==== MATERIAL TO PROCESS
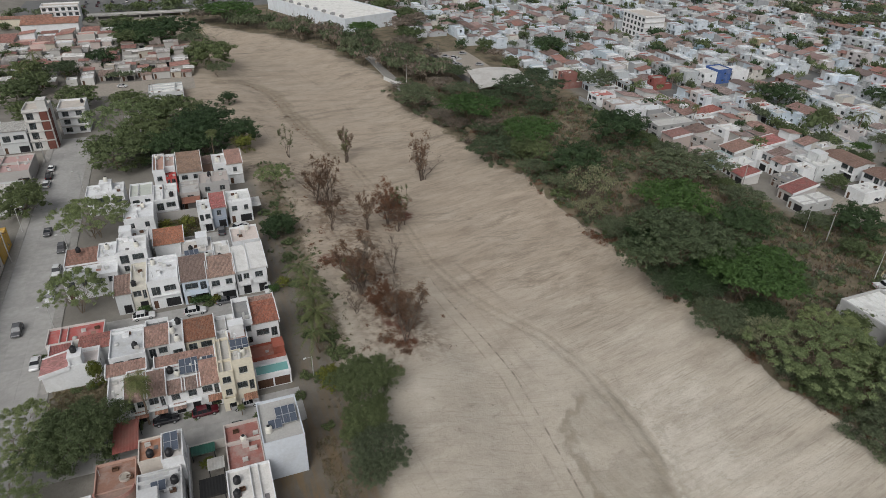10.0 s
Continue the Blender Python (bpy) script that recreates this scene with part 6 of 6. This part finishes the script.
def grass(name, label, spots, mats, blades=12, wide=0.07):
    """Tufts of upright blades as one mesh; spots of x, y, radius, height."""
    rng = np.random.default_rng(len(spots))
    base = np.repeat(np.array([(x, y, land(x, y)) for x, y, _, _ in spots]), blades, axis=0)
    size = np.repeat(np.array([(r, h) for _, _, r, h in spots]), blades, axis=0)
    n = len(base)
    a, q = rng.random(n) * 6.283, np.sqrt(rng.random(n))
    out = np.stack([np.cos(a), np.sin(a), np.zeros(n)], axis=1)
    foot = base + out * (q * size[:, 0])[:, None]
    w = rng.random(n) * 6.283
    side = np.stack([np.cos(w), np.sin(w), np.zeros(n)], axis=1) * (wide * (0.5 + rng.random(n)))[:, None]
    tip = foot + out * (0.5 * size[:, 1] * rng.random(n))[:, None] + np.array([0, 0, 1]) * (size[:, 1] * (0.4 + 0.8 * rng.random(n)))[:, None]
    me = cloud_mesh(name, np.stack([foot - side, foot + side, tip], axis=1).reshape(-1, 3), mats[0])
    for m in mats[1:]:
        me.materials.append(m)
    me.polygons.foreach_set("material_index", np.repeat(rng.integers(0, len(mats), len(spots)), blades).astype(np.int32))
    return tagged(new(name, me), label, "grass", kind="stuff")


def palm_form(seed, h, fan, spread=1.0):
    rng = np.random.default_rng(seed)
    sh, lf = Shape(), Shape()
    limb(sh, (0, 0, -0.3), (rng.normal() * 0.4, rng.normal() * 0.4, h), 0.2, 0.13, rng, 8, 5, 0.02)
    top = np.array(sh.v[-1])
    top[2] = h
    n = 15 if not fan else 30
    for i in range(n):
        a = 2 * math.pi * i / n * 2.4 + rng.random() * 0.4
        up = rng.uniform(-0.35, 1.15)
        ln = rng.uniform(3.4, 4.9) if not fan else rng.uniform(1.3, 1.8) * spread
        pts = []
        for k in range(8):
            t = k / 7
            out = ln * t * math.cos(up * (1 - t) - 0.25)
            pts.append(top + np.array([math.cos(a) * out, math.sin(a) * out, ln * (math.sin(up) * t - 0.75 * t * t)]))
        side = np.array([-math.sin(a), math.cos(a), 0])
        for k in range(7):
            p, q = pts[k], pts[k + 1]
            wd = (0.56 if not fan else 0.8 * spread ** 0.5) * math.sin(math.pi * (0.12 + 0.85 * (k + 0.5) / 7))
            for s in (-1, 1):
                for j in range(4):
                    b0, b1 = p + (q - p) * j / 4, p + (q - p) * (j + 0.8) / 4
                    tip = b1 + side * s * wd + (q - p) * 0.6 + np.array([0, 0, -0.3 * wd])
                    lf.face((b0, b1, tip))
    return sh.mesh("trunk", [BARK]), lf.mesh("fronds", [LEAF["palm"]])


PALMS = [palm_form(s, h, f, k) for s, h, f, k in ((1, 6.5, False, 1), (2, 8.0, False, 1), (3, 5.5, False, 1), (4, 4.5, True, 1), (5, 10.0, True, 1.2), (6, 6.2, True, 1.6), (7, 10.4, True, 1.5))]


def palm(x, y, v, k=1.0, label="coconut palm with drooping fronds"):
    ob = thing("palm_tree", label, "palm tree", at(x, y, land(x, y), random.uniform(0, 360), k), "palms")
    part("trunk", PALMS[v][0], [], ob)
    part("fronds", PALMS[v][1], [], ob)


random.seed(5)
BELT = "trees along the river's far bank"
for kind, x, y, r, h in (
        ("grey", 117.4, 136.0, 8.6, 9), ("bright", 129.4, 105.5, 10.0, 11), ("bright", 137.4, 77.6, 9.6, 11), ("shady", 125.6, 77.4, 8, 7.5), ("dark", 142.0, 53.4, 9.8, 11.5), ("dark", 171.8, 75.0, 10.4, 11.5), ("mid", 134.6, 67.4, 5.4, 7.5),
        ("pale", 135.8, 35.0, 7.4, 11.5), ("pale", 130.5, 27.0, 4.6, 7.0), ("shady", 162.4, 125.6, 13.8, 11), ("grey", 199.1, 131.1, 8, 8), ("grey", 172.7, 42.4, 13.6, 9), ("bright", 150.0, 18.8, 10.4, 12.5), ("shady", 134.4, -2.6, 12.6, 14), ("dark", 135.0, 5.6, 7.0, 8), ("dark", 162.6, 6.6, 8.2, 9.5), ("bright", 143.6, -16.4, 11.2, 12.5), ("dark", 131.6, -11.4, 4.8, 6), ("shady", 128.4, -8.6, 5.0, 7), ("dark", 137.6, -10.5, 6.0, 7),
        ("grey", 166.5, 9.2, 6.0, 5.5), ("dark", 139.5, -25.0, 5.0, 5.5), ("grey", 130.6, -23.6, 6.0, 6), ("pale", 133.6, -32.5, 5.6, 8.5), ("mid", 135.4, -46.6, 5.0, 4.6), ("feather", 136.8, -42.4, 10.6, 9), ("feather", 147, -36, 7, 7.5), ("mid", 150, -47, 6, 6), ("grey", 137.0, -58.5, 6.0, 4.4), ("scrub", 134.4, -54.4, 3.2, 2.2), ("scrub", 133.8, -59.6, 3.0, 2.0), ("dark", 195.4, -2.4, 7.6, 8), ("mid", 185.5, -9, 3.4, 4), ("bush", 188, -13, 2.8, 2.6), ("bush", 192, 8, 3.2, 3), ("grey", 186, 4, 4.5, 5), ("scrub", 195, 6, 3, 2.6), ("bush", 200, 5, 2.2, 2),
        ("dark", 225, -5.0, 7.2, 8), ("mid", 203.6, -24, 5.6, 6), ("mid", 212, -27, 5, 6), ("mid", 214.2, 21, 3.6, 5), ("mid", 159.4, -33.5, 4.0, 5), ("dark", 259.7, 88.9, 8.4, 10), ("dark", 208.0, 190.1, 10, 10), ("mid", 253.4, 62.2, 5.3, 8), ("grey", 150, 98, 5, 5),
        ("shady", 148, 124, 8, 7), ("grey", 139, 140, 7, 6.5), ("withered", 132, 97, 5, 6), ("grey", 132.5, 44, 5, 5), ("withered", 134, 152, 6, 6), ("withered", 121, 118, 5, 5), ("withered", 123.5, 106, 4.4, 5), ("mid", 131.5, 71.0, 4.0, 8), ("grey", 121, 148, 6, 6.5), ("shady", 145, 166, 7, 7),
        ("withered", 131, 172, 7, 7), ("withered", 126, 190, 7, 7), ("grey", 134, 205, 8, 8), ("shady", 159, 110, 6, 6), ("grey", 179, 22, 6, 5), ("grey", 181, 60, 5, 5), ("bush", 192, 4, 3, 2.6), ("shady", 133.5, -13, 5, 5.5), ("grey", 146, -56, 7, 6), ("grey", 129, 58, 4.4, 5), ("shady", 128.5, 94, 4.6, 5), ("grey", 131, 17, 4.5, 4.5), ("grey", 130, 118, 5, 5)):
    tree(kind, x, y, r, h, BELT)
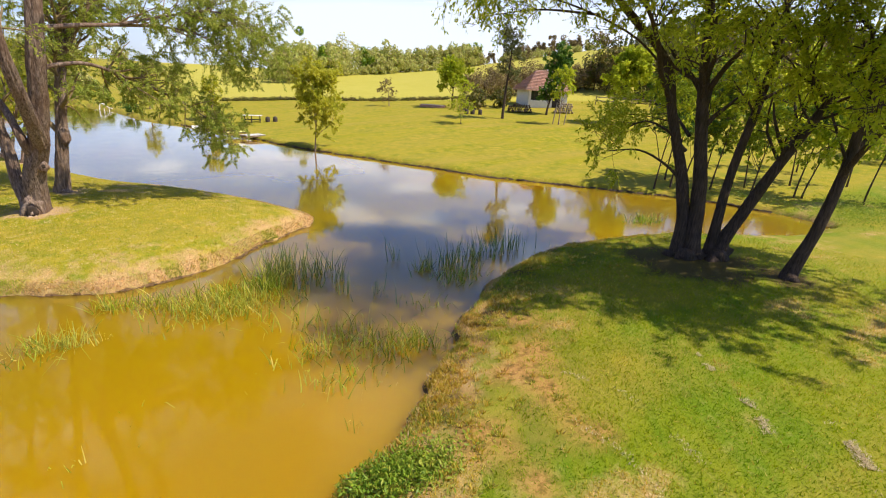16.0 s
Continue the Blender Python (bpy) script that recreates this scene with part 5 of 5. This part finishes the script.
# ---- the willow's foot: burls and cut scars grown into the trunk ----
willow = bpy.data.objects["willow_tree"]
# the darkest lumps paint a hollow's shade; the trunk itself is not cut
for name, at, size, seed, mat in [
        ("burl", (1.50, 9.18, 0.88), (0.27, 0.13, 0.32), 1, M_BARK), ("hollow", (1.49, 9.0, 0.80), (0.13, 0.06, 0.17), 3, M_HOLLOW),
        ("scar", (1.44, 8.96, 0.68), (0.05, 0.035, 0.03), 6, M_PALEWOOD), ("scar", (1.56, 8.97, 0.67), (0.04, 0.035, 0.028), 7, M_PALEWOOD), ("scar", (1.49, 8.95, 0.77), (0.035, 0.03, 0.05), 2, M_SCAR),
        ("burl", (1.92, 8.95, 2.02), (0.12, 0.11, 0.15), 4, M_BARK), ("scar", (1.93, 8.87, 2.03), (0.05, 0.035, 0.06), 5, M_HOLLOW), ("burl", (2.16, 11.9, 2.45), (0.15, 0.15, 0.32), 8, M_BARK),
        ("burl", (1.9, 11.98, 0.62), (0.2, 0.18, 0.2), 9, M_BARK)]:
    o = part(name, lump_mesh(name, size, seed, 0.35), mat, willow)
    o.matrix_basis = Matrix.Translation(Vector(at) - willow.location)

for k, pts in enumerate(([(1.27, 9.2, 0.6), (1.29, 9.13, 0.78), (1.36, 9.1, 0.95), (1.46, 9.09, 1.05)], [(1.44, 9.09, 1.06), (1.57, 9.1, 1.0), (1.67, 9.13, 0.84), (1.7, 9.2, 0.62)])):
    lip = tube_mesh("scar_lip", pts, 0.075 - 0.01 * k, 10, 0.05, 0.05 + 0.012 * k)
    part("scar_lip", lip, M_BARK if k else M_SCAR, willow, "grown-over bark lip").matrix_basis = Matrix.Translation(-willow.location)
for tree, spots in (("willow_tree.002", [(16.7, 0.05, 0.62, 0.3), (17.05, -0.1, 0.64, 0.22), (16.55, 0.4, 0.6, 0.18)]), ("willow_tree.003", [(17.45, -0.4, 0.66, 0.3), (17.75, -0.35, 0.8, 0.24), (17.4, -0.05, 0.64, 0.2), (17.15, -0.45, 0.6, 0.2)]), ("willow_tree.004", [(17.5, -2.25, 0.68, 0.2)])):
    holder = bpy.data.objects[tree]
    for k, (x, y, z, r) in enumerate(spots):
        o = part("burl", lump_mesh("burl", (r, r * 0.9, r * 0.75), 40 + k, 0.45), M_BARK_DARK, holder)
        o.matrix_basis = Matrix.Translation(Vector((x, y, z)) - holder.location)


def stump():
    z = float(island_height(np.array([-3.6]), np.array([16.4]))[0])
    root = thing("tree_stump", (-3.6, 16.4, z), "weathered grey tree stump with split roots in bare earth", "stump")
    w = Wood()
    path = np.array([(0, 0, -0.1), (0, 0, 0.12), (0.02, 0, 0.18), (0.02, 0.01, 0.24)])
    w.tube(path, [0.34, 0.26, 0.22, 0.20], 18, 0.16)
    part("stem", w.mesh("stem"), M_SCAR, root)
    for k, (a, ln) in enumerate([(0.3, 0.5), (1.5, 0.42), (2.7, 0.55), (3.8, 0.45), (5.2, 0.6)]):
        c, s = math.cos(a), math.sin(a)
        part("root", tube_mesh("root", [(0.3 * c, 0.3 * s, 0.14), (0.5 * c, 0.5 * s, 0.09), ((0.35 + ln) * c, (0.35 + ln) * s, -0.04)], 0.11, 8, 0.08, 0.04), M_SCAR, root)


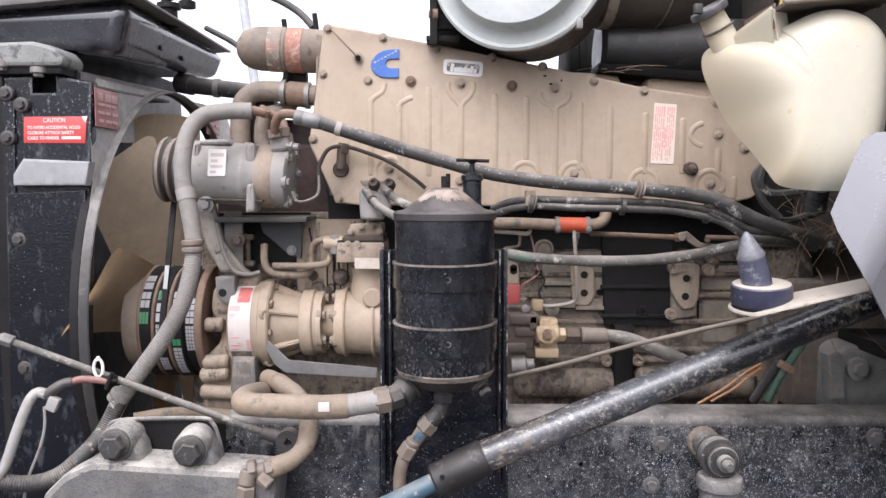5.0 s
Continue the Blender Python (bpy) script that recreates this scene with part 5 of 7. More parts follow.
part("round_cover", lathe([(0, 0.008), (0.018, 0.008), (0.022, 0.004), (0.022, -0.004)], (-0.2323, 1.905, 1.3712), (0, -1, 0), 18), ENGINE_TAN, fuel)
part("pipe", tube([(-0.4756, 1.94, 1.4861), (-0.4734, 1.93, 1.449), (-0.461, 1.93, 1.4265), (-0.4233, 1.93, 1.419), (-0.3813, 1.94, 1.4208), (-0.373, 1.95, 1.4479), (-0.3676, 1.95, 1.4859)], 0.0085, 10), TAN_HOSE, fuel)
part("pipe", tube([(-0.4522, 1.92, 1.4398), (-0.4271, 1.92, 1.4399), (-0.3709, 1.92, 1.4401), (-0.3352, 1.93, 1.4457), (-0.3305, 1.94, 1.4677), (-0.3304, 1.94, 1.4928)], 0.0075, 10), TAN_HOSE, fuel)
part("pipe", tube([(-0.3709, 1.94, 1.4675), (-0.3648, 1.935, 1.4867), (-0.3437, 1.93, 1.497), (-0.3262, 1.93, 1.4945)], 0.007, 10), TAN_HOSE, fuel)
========
§ STATED GOAL
Search the preceding listing for "recreates" and extract every line where it is found.

§ TASK ANSWER
Continue the Blender Python (bpy) script that recreates this scene with part 6 of 6. This part finishes the script.
Continue the Blender Python (bpy) script that recreates this scene with part 5 of 5. This part finishes the script.
Continue the Blender Python (bpy) script that recreates this scene with part 5 of 7. More parts follow.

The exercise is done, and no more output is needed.